The Reluctant Advocate; My Own Words:
I have already had the honor of being introduced to the Max Cure family by Vice-Chairman Richard Plotkin, accordingly I will spare everyone the details of my background, how I came to work with the Max Cure Foundation and what I will be doing.
The truth is, I would prefer not to be working with the Max Cure Foundation. I sincerely wish that there were no such thing as the Max Cure Foundation for one simple reason. I wish that foundations like Max Cure simply did not exist. If there were real cures for all children with cancer, and treatments that did not cause serious life long side-effects, perhaps there would be no need for private foundations to raise money in a desperate search for more effective and less toxic treatments. If this were the reality, I would still be able to hold my daughter Alexis who passed away from DIPG in January 2011. The truth is, I never would have chosen childhood cancer advocacy work but for Alexis’ diagnosis and passing. Many people who have not had a child diagnosed with cancer work tirelessly on behalf of the children. I for one though can say childhood cancer was not on my radar screen. It was not the cause I chose; it chose me.
When Alexis was first diagnosed, my wife Neely began maintaining a Caringbridge Journal. This was a way to keep family and friends informed about Alexis, her treatment and how she was doing. I was not a writer and wanted no part of this exercise. Several weeks into Alexis’ journey, Neely asked me if I wanted to write an entry in the journal. I reluctantly agreed to, and then passed the computer back over to her. This pattern continued for several weeks until ultimately, I found my voice and discovered that I was in fact a writer. And thus began a new path along this journey to utilizing my words to inform people about childhood cancer, the lack of overall federal investment for research, lack of drug development, lack of drug availability and all issues related to childhood cancer. This was empowering.
I transformed based upon necessity and passion into a childhood cancer advocate. Along the way I have been fortunate to testify before Congress, speak at numerous gatherings, submit articles for various publications, appear on television and radio programs, meet with many members of Congress, the White House and the National Cancer Institute and much more all in the name of children with cancer. I have done so with the belief and hope that I, along with so many other parents can and will make a difference and help out children and families who are facing this horrible challenge. I have met many amazing people who like me never wanted to be in this fight but did not have a choice. And I have seen hope through the work that we are doing together.
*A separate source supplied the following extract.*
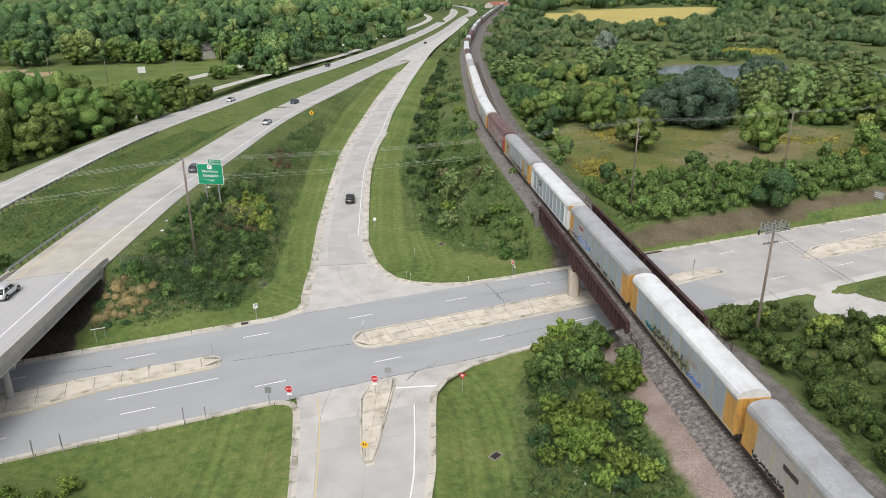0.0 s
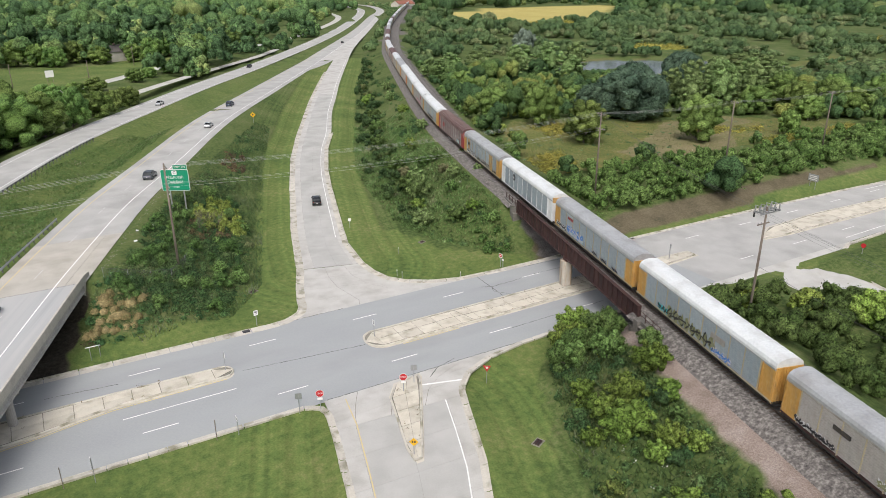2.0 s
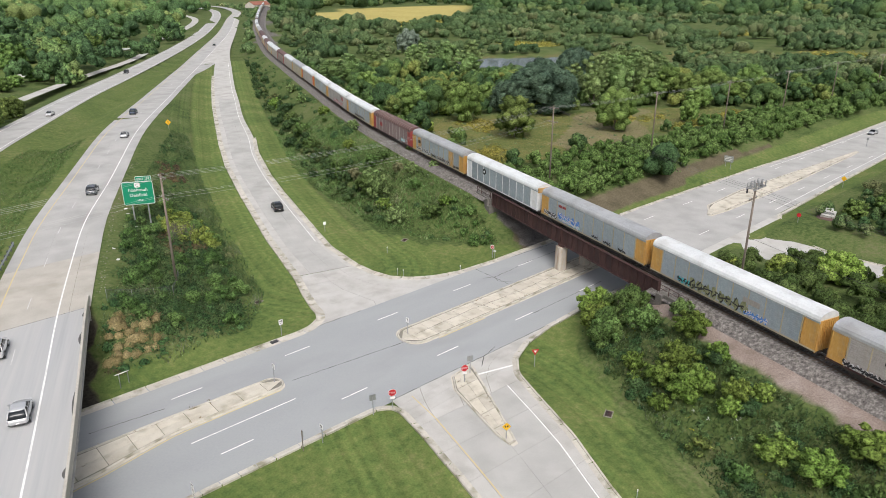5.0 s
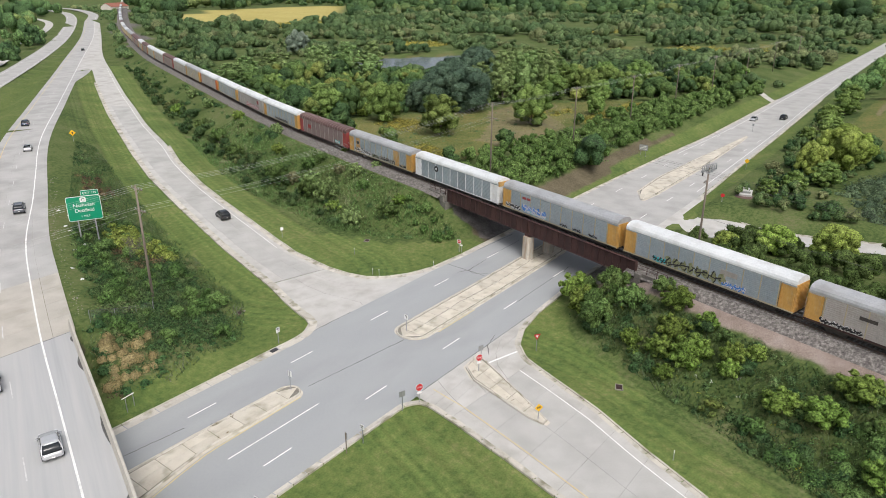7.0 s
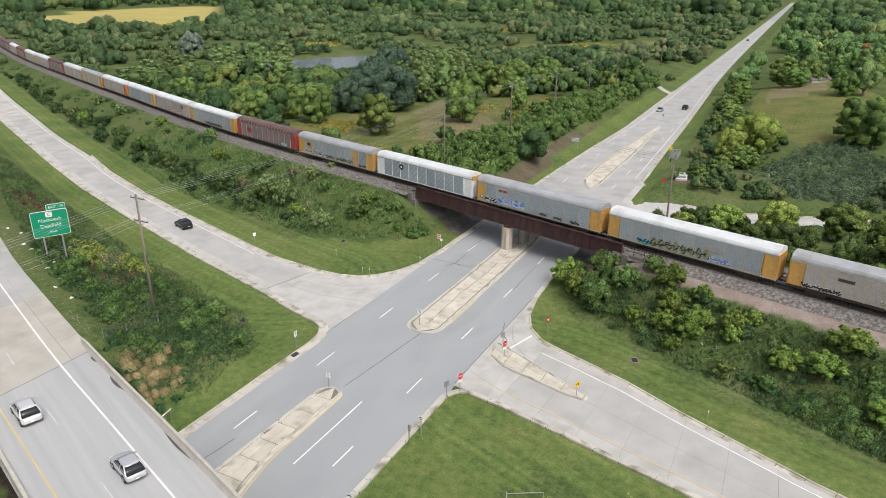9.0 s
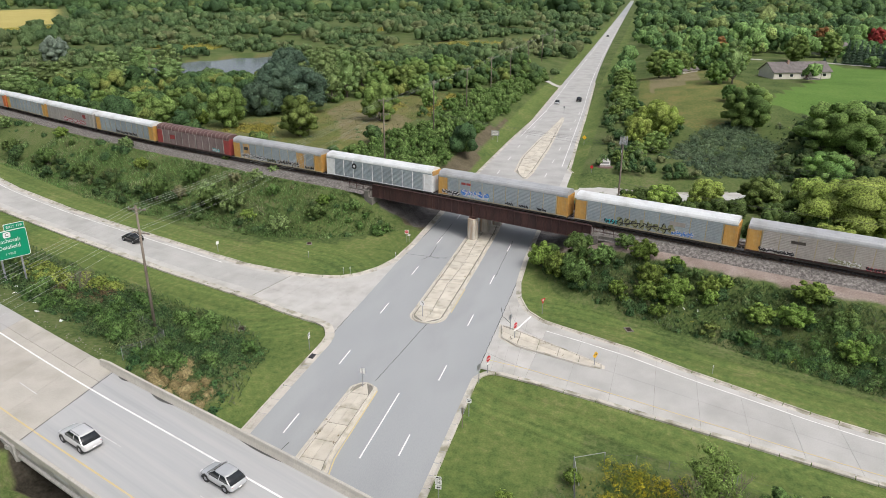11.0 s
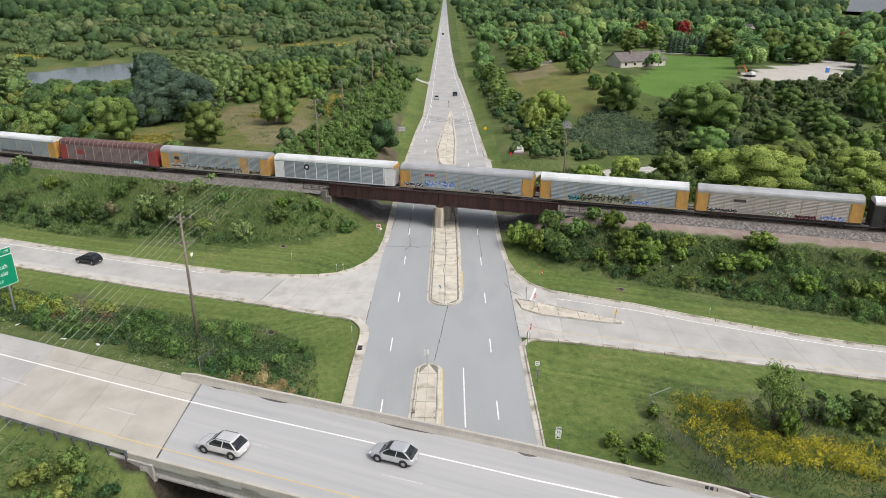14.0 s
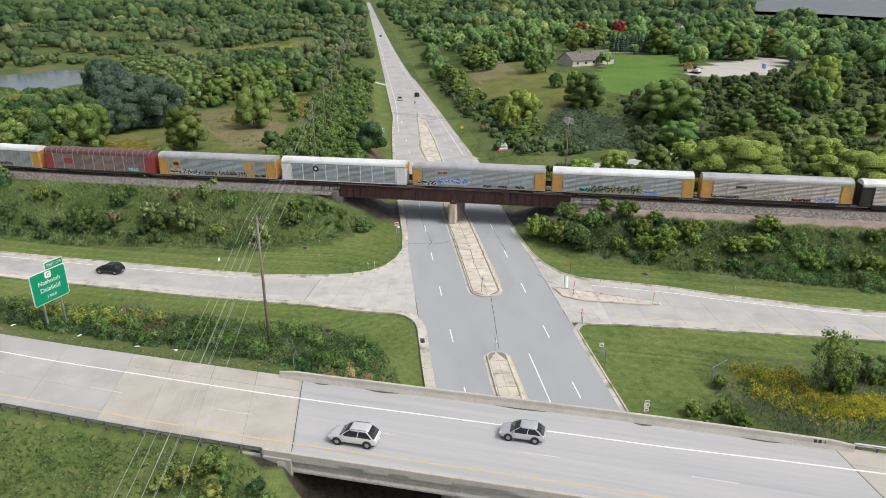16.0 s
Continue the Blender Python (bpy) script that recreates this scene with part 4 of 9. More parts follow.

I will say it again: I wish I did not have to work with the Max Cure Foundation. My life and so many other lives would be dramatically different. However, if I do have to be in this fight, I am proud to play a small role with the Max Cure Foundation to help ensure that one day, there is no need for the Max Cure Foundation, and that childhood cancer will be universally survivable with an ending that reads: everyone lived happily ever after. One day.